Sign a Contract and Make a Deposit
You've made an offer on a house and the owner has accepted it. It's time to make the agreement official with a contract. Depending on the applicable state law, you'll more than likely enter a period during which you can have an attorney negotiate and review the contract and revise or terminate it. If you live in a state in which a title company or other settlement agent closes the transaction, you may still prefer to hire an attorney to represent you in negotiating the contract. After all, the purchase of a home is one of the largest financial investments of your life. Why place so much money at risk without the professional advice of an attorney?
Make sure that the contract specifies an acceptable closing date as well as all the necessary contingencies for getting a mortgage and having structural and pest inspections on the house.
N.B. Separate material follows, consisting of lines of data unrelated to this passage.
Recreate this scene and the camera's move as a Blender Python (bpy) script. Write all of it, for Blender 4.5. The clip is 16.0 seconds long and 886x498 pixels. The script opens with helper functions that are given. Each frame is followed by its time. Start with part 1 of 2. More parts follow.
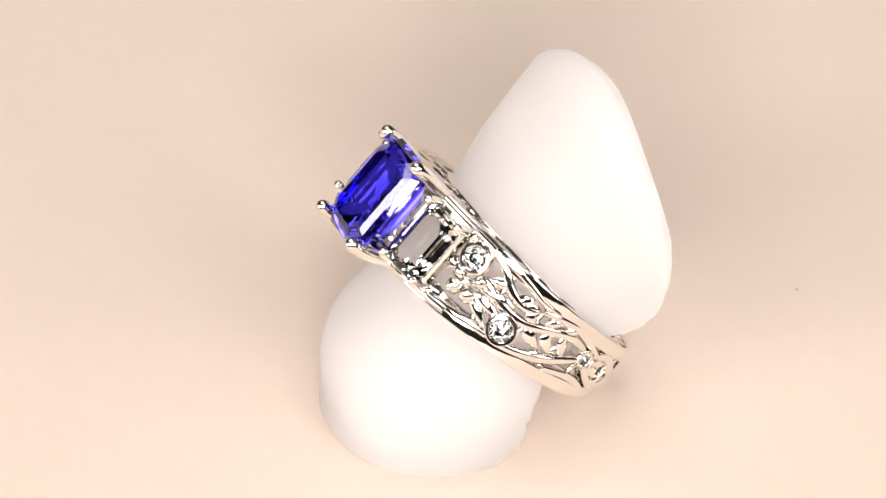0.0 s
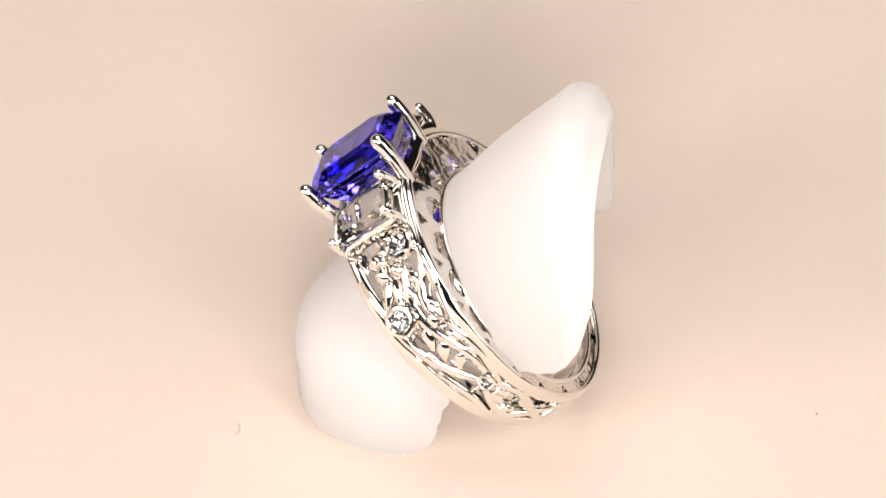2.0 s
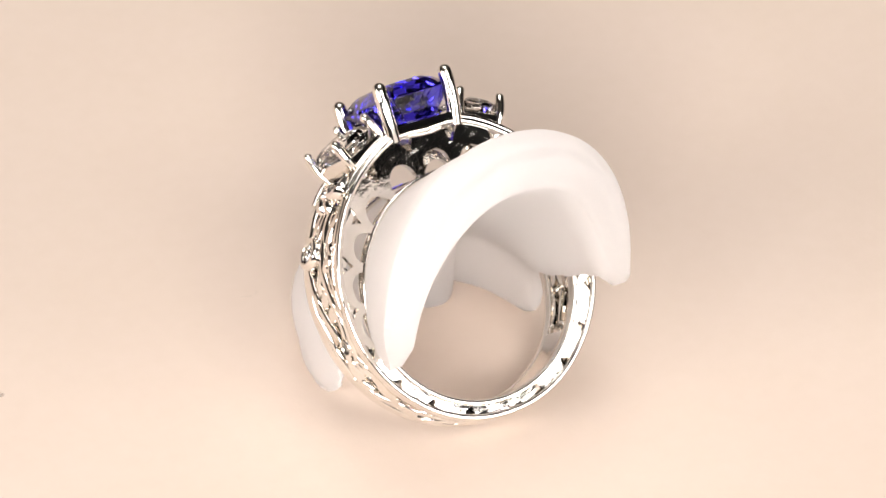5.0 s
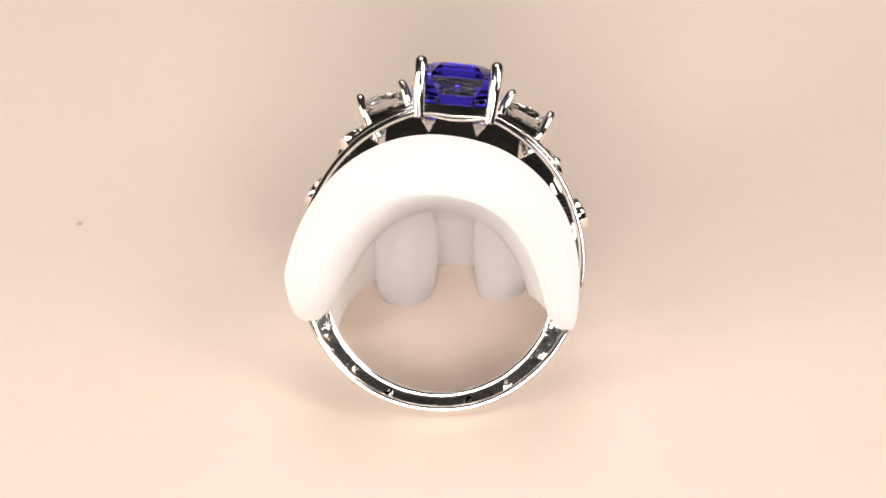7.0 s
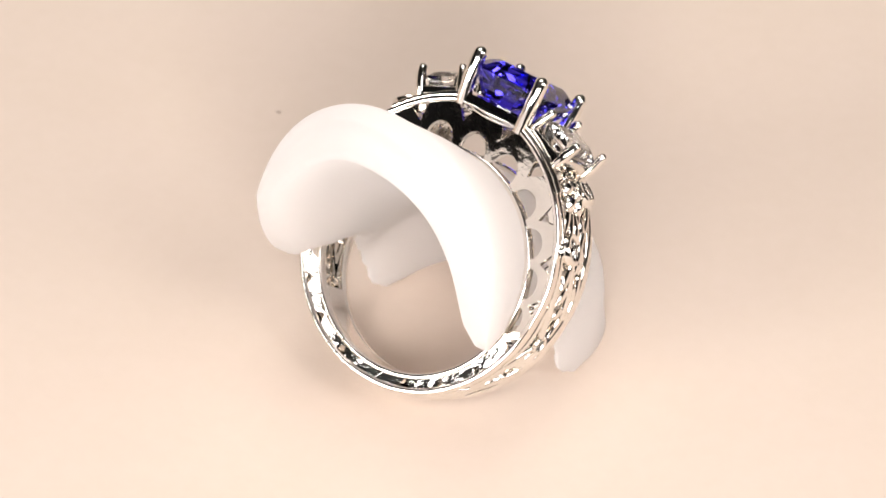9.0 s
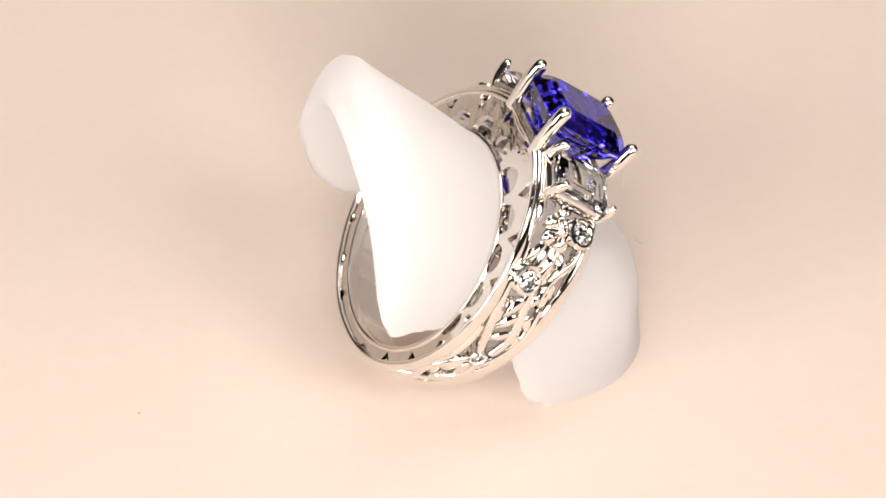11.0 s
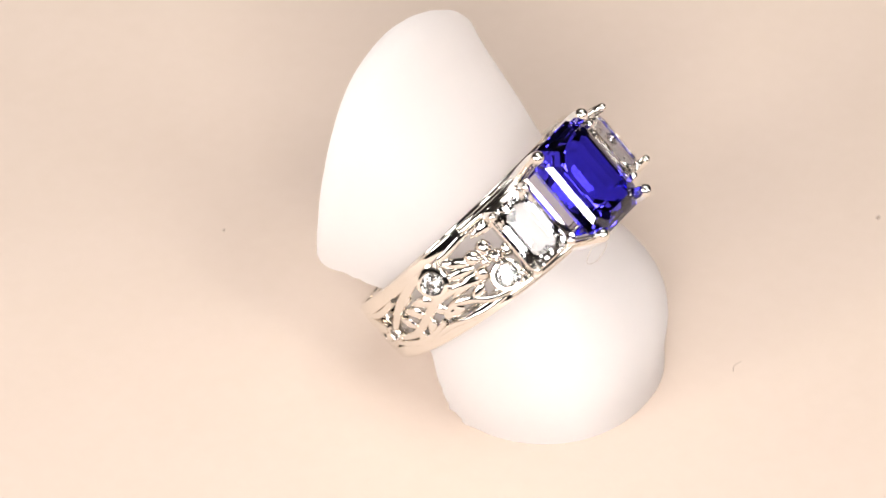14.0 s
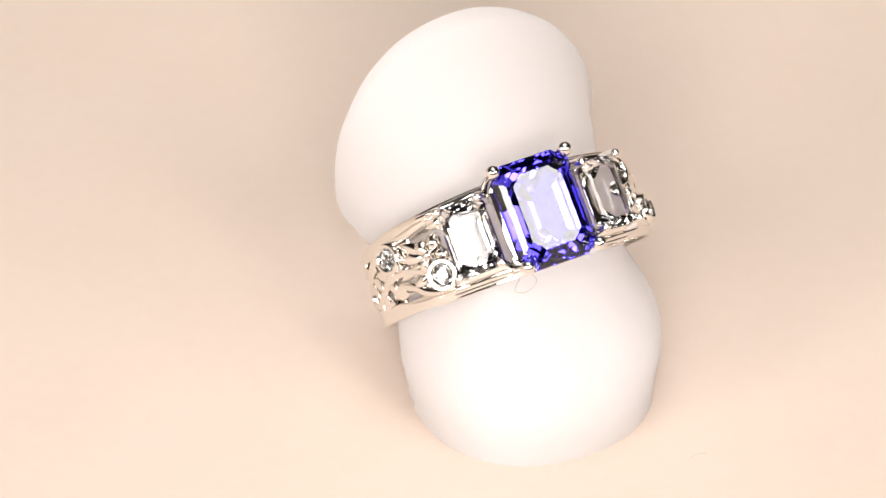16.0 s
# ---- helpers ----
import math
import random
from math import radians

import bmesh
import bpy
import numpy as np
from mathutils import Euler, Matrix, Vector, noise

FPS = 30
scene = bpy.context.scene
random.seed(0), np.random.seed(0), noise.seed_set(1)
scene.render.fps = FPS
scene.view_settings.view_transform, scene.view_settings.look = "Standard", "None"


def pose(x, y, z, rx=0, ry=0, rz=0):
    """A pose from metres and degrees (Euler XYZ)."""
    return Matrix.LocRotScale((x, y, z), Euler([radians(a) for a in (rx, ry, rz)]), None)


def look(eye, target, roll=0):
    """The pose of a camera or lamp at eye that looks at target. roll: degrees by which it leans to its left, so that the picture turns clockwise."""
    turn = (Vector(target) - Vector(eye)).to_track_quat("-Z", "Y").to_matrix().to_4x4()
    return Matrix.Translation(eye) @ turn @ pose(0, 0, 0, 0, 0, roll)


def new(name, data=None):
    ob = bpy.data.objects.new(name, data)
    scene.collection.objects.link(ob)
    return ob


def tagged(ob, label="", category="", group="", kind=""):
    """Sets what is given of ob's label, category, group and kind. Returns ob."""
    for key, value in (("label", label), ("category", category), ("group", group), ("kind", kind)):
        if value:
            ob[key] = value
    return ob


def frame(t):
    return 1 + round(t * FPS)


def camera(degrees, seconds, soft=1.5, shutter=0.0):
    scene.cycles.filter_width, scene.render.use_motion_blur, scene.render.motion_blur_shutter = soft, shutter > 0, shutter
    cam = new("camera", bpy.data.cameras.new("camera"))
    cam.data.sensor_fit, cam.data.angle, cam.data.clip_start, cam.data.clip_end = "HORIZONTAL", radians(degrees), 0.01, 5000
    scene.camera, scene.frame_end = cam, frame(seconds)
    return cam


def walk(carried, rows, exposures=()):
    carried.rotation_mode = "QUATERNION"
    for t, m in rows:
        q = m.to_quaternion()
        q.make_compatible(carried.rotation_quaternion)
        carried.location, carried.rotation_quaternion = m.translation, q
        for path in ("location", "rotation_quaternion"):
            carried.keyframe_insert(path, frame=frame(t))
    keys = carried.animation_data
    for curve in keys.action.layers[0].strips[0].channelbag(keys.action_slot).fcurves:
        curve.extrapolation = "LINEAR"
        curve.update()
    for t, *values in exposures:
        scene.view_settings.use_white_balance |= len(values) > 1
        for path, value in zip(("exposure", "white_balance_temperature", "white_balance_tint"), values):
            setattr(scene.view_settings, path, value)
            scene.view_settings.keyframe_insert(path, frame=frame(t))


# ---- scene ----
# The camera stands still; a turntable carries the ring on its stand.
MM = 0.001
FLOOR = 10.9          # height of the turntable's axis mark over the card, mm
DIST, ELEV, YAW, ROLL = 311.0, 38.12, 0.584, -1.117
cam = camera(12.0, 16.0)
cam.data.dof.use_dof, cam.data.dof.focus_distance, cam.data.dof.aperture_fstop = True, 0.299, 85
EYE = Vector((0, -DIST * math.cos(radians(ELEV)), DIST * math.sin(radians(ELEV)) + FLOOR)) * MM
CAM_POSE = pose(EYE.x, EYE.y, EYE.z, 90 - ELEV, 0, YAW) @ pose(0, 0, 0, 0, 0, ROLL)
walk(cam, [(0.0, CAM_POSE), (16.0, CAM_POSE)])

# turn of the table, degrees about the vertical axis
TURN = [(0.0, 116.0), (0.5, 108.0), (1.0, 99.6), (1.5, 91.2), (2.0, 82.9), (2.5, 75.0), (3.0, 67.2), (3.5, 59.2), (4.0, 51.1),
        (4.6, 41.2), (5.2, 31.0), (5.8, 20.6), (6.5, 8.3), (7.0, -0.2), (7.5, -8.7), (8.0, -17.0), (8.5, -25.6), (9.1, -36.1),
        (9.7, -46.8), (10.3, -57.6), (11.0, -70.3), (11.5, -79.4), (12.0, -88.1), (12.5, -96.6), (13.0, -105.2), (13.5, -113.8),
        (14.0, -122.4), (14.5, -130.9), (15.0, -139.1), (15.5, -147.0), (16.0, -154.6)]

# ---------------------------------------------------------------- light
world = bpy.data.worlds.new("studio")
scene.world = world
world.use_nodes = True
world.node_tree.nodes["Background"].inputs[0].default_value = (0.9, 0.86, 0.8, 1)
world.node_tree.nodes["Background"].inputs[1].default_value = 0.05
scene.view_settings.exposure = -0.53


def softbox(name, eye, size, watts, colour=(1.0, 0.86, 0.80)):
    lamp = bpy.data.lights.new(name, "AREA")
    lamp.shape, lamp.size, lamp.size_y, lamp.energy, lamp.color = "RECTANGLE", size[0], size[1], watts, colour
    ob = new(name, lamp)
    ob.matrix_world = look(eye, (0, 0, 0.01))
    return ob


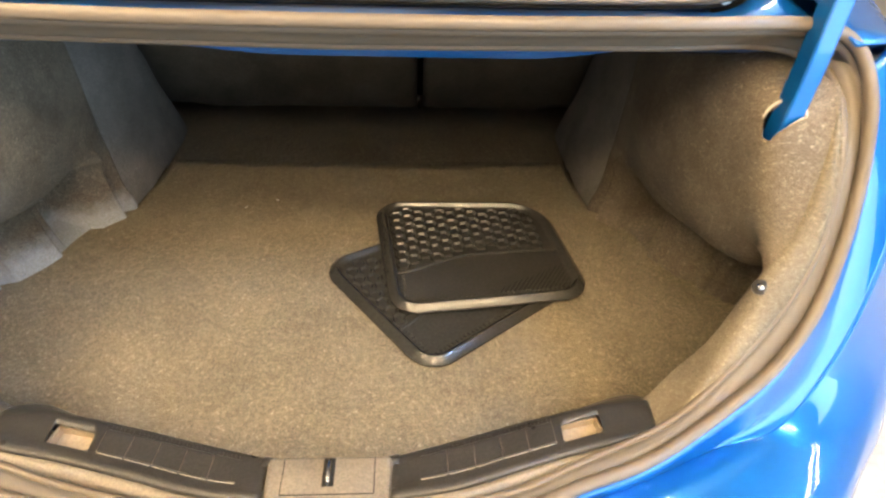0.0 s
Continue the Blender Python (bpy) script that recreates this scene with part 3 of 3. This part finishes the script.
def floor_mat(m, label):
    mat = thing("floor_mat", label, "floor mat", "rubber car mats")
    c = mat_shape()
    prof = [(.003, 0.0), (0, .0015), (.0006, .0038), (.0012, .0046), (.0118, .0131), (.0126, .0137), (.0140, .0144), (.0155, .0144), (.0168, .0138), (.0173, .0132),
            (.0218, .0071), (.0223, .0066), (.0250, .0050), (.028, .0045)]
    rows = [[(x, y, z) for x, y in rounded(c, .055, 10, i)] for i, z in prof]
    bm = sheet(rows, closed=True)
    bm.faces.new([bm.verts.new((x, y, .0045)) for x, y in rounded(c, .055, 10, .028)])
    bm.faces.new([bm.verts.new((x, y, .0)) for x, y in rounded(c, .055, 10, .003)][::-1])
    bmesh.ops.remove_doubles(bm, verts=bm.verts, dist=1e-5)
    part("tray", bm, MAT_RUBBER, mat, bevel=.0)
    # sunken hexagons with sloped sides over the far part
    s = .0150
    bm = bmesh.new()
    loops = []
    for r, z in ((s, .0046), (s, .0088), (s - .0018, .0090), (s - .0054, .0050)):
        loops.append([bm.verts.new((r * math.cos(math.pi / 3 * k), r * math.sin(math.pi / 3 * k), z)) for k in range(6)])
    for a, b in zip(loops, loops[1:]):
        for k in range(6):
            bm.faces.new((a[k], a[(k + 1) % 6], b[(k + 1) % 6], b[k]))
    bm.faces.new(loops[-1])
    cell = bpy.data.meshes.new("hexagon")
    bm.to_mesh(cell)
    bm.free()
    cell.materials.append(MAT_RUBBER)
    for i in range(-2, 20):
        for j in range(-2, 16):
            x, y = .012 + 1.5 * s * i, .118 + math.sqrt(3) * s * (j + .5 * (i % 2))
            if inside(c, x, y, .038) and y > divide(x) + .014:
                ob = new("hexagon", cell)
                ob.parent, ob.location = mat, (x, y, 0)
    # raised line along the edge of the heel pad
    line = [(x, divide(x), .0062) for x in np.linspace(.020, .345, 30)]
    part("ridge", sweep(line, ring(.0022, .0022, 8)), MAT_RUBBER, mat)
    # slanted ribs in the near right corner
    bm = bmesh.new()
    for k in range(17):
        x0, y0 = .200 + .0085 * k, .030
        length = min(.020 + .0065 * k, .085)
        a, b = Vector((x0, y0)), Vector((x0 + length * .62, y0 + length * .78))
        while b.x > .340 or not inside(c, b.x, b.y, .030):
            b = a + (b - a) * .9
            if (b - a).length < .006:
                break
        if (b - a).length < .008 or not inside(c, a.x, a.y, .026):
            continue
        mid, d = (a + b) / 2, b - a
        box(bm, (d.length, .0026, .0050), (mid.x, mid.y, .0066), Matrix.Rotation(math.atan2(d.y, d.x), 3, "Z"))
    part("slanted_ribs", bm, MAT_RUBBER, mat, smooth=False)
    # short ribs inside the near rim
    bm = bmesh.new()
    for x in np.linspace(.040, .335, 34):
        box(bm, (.0022, .005, .003), (x, .031, .006))
    for y in np.linspace(.045, .10, 7):
        box(bm, (.005, .0022, .003), (.030, y, .006))
    part("short_ribs", bm, MAT_RUBBER, mat, smooth=False)
    mat.matrix_world = m
    return mat


upper_mat = floor_mat(pose(.062, .357, .0180, .5, -.6, 6.2), "black rubber car mat with a hexagon pattern")
lower_mat = floor_mat(pose(.124, .233, .0045, 0, 0, 36.0), "black rubber car mat lying turned under another")

# ---- garage round the car ----
def slab(name, size, centre, mat, label, category, kind="structure"):
    bm = bmesh.new()
    box(bm, size, centre)
    return tagged(part(name, bm, mat, smooth=False), label, category, kind=kind)


G = -.62
slab("ground", (10, 20, .1), (0, -3.5, G - .05), CONCRETE, "smooth pale grey workshop floor", "floor")
slab("ceiling_hall", (10, 20, .1), (0, -3.5, 2.45), CEIL, "pale workshop ceiling", "ceiling")
slab("wall_west", (.15, 20, 3.02), (-5.08, -3.5, G + 1.51), WALLPAINT, "pale painted workshop wall", "wall")
slab("wall_north", (10, .15, 3.02), (0, 6.58, G + 1.51), WALLPAINT, "pale painted workshop wall", "wall")
bm = bmesh.new()
box(bm, (10, .15, .5), (0, -13.58, G + .25))
box(bm, (10, .15, .4), (0, -13.58, G + 2.82))
for x in (-4.6, 4.6):
    box(bm, (.8, .15, 2.12), (x, -13.58, G + 1.56))
tagged(part("wall_south", bm, WALLPAINT, smooth=False), "pale workshop wall with a wide opening for the fill light", "wall", kind="structure")
# Unseen warm fill, added to lighten the seat backs and shaded hollows.
seat_fill_light = new("seat_fill", bpy.data.lights.new("seat_fill", "AREA"))
seat_fill_light.data.shape, seat_fill_light.data.size, seat_fill_light.data.size_y = "RECTANGLE", 8.2, 2.0
seat_fill_light.data.energy, seat_fill_light.data.color = 260, (1.0, 0.88, 0.72)
seat_fill_light.matrix_world = look((0, -13.45, G + 1.56), (0, 0, G + 1.56))
bm = bmesh.new()
box(bm, (.15, 8.0, 3.02), (5.08, 2.5, G + 1.51))
box(bm, (.15, 6.0, 3.02), (5.08, -10.5, G + 1.51))
box(bm, (.15, 6.0, .5), (5.08, -4.5, G + 2.77))
tagged(part("wall_east", bm, WALLPAINT, smooth=False), "pale workshop wall with a wide open doorway", "wall", kind="structure")
door_light = new("doorway_daylight", bpy.data.lights.new("doorway_daylight", "AREA"))
door_light.data.shape, door_light.data.size, door_light.data.size_y = "RECTANGLE", 5.8, 2.4
door_light.data.energy, door_light.data.color = 430, (0.55, 0.76, 1.0)
door_light.matrix_world = look((4.95, -4.5, G + 1.27), (0, -4.5, G + 1.27))


def strip_lamp(m, tube, label):
    lamp = thing("strip_lamp", label, "lamp", "ceiling tube lamps")
    bm = bmesh.new()
    box(bm, (.14, 1.5, .05), (0, 0, -.025), None, .006)
    part("housing", bm, STEEL_DARK, lamp)
    part("tube", sweep([(-.0, -.7, -.07), (0, 0, -.07), (0, .7, -.07)], ring(.02, .02, 10)), tube, lamp, "glowing tube")
    lamp.matrix_world = m
    return lamp


cool = strip_lamp(pose(2.15, -.80, 2.40, 0, 0, 90), TUBE_COOL, "long cool white tube lamp on the workshop ceiling")
copy_thing(cool, pose(2.15, -.55, 2.40, 0, 0, 90))
first = strip_lamp(pose(-.9, -.85, 2.40), TUBE, "long warm white tube lamp on the workshop ceiling")
for x, y in ((-1.5, -.85), (-1.6, 1.6), (1.6, 1.6)):
    copy_thing(first, pose(x, y, 2.40))
for x, y in ((.45, -1.25), (-.10, -1.80)):
    copy_thing(first, pose(x, y, 2.40, 0, 0, 90))
dim = strip_lamp(pose(-1.2, -2.7, 2.40), TUBE_DIM, "dim warm tube lamp on the workshop ceiling")
for x, y in ((-.2, -2.7), (.8, -2.7), (-3.6, .4), (-3.85, .4), (3.6, .4), (3.85, .4)):
    copy_thing(dim, pose(x, y, 2.40))
for x, y in ((.60, -.70), (1.42, -1.80)):
    copy_thing(dim, pose(x, y, 2.40, 0, 0, 90))


# ---- small things in the boot ----
def push_pin(side):
    pin = thing("push_pin", "small round dark plastic push pin in the carpet edge", "pin", "push pins in the trim")
    up = Vector((side * -.35, -.62, .70)).normalized()
    c = Vector((side * .519, .119, .306)) if side < 0 else Vector((.509, .124, .303))
    part("head", sweep([c + up * .001, c + up * .004, c + up * .0055], ring(.0095, .0095, 14)), PLASTIC, pin)
    part("centre", sweep([c + up * .0055, c + up * .0075], ring(.0045, .0045, 10)), CHROME, pin, "shiny middle of the pin")


push_pin(-1)
push_pin(1)


def lint(points, r, label):
    bm = sweep(smooth_line(points, 5), ring(r, r, 6))
    tagged(part("lint", bm, LINT), label, "lint", "bits of lint")


bm = bmesh.new()
bm.from_mesh(wall_left.data)
wall_tree = BVHTree.FromBMesh(bm)
bm.free()


def on_wall(y, z):
    """A place just proud of the wheel arch carpet."""
    hit = wall_tree.ray_cast((-.2, y, z), (-1, 0, 0), .6)[0]
    return (hit.x + .0045, y, z)


lint([on_wall(.333, .3635), on_wall(.336, .360), on_wall(.337, .356), on_wall(.3385, .352)], .0004, "white thread of lint on the wheel arch carpet")
lint([on_wall(.336, .360), on_wall(.338, .3612), on_wall(.340, .3618)], .0004, "white thread of lint on the wheel arch carpet")
lint([(-.559, .630, .007), (-.556, .632, .008), (-.553, .633, .007)], .0015, "white crumb on the boot floor carpet")
lint([(-.503, .080, .2325), (-.498, .077, .2325), (-.493, .080, .232), (-.488, .078, .232)], .0009, "pinkish thread of lint on the carpet edge")
lint([(-.266, .704, .006), (-.263, .706, .0065), (-.261, .709, .006)], .0010, "pale crumb on the boot floor carpet")
lint([(-.203, .736, .006), (-.199, .735, .0065), (-.197, .732, .006)], .0011, "pale crumb on the boot floor carpet")
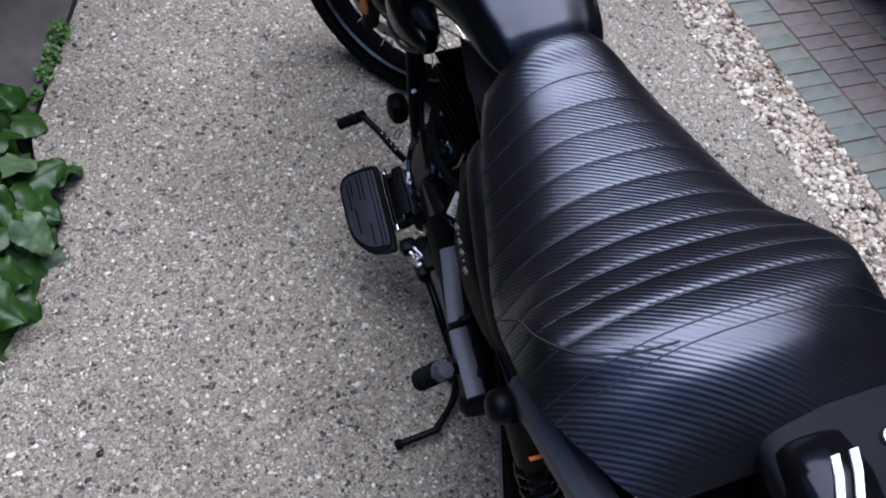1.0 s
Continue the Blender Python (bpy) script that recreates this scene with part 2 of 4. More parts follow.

Your lender will need to obtain an appraisal, and the mortgage approval is not final until it receives an acceptable appraisal.
The contract should also detail the due dates of down payment sums. For example, in some states a buyer may submit $500 or $1,000 of the down payment total with a bid on a house. Once you and the seller have finally agreed on the contract details, the parties will memorialize the agreement by signing the real estate contract. At this point, you might be required to put down the remaining balance constituting 10 percent (or whatever amount you agreed to) of the purchase price as a down payment. Local practice will dictate the deposit amount you will be required to submit, and those terms will be incorporated into your contract. Again, depending on your jurisdiction, the deposit will be held until closing by your attorney, the seller's attorney or the real estate agent.